DATASET SECTION:
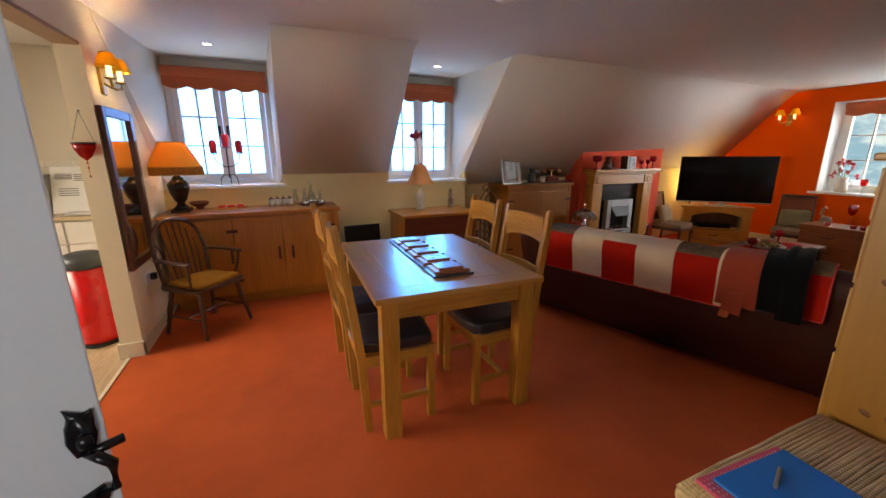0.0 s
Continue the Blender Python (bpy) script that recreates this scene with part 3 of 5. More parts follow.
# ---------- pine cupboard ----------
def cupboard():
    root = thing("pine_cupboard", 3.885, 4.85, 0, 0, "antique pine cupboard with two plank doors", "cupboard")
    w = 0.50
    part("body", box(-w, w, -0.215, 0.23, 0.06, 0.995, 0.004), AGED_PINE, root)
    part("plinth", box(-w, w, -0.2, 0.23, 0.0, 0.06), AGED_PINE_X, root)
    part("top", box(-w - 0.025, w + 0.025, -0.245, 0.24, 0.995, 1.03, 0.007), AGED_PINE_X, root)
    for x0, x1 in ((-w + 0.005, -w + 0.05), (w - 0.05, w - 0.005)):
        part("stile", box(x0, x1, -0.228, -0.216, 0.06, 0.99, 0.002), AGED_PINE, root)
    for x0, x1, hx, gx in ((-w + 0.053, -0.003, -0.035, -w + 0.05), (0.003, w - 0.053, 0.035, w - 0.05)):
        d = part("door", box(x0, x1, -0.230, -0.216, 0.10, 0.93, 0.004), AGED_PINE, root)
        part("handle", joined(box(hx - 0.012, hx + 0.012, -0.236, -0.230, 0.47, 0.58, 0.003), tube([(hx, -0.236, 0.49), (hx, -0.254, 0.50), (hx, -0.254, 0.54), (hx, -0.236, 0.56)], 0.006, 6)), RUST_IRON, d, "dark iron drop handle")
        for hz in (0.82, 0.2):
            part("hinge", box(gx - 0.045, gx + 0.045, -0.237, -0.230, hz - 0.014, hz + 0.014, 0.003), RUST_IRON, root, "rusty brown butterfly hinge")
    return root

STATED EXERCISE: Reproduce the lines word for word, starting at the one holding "Continue the Blender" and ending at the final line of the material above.

WRITTEN SOLUTION:
Continue the Blender Python (bpy) script that recreates this scene with part 3 of 5. More parts follow.
# ---------- pine cupboard ----------
def cupboard():
    root = thing("pine_cupboard", 3.885, 4.85, 0, 0, "antique pine cupboard with two plank doors", "cupboard")
    w = 0.50
    part("body", box(-w, w, -0.215, 0.23, 0.06, 0.995, 0.004), AGED_PINE, root)
    part("plinth", box(-w, w, -0.2, 0.23, 0.0, 0.06), AGED_PINE_X, root)
    part("top", box(-w - 0.025, w + 0.025, -0.245, 0.24, 0.995, 1.03, 0.007), AGED_PINE_X, root)
    for x0, x1 in ((-w + 0.005, -w + 0.05), (w - 0.05, w - 0.005)):
        part("stile", box(x0, x1, -0.228, -0.216, 0.06, 0.99, 0.002), AGED_PINE, root)
    for x0, x1, hx, gx in ((-w + 0.053, -0.003, -0.035, -w + 0.05), (0.003, w - 0.053, 0.035, w - 0.05)):
        d = part("door", box(x0, x1, -0.230, -0.216, 0.10, 0.93, 0.004), AGED_PINE, root)
        part("handle", joined(box(hx - 0.012, hx + 0.012, -0.236, -0.230, 0.47, 0.58, 0.003), tube([(hx, -0.236, 0.49), (hx, -0.254, 0.50), (hx, -0.254, 0.54), (hx, -0.236, 0.56)], 0.006, 6)), RUST_IRON, d, "dark iron drop handle")
        for hz in (0.82, 0.2):
            part("hinge", box(gx - 0.045, gx + 0.045, -0.237, -0.230, hz - 0.014, hz + 0.014, 0.003), RUST_IRON, root, "rusty brown butterfly hinge")
    return root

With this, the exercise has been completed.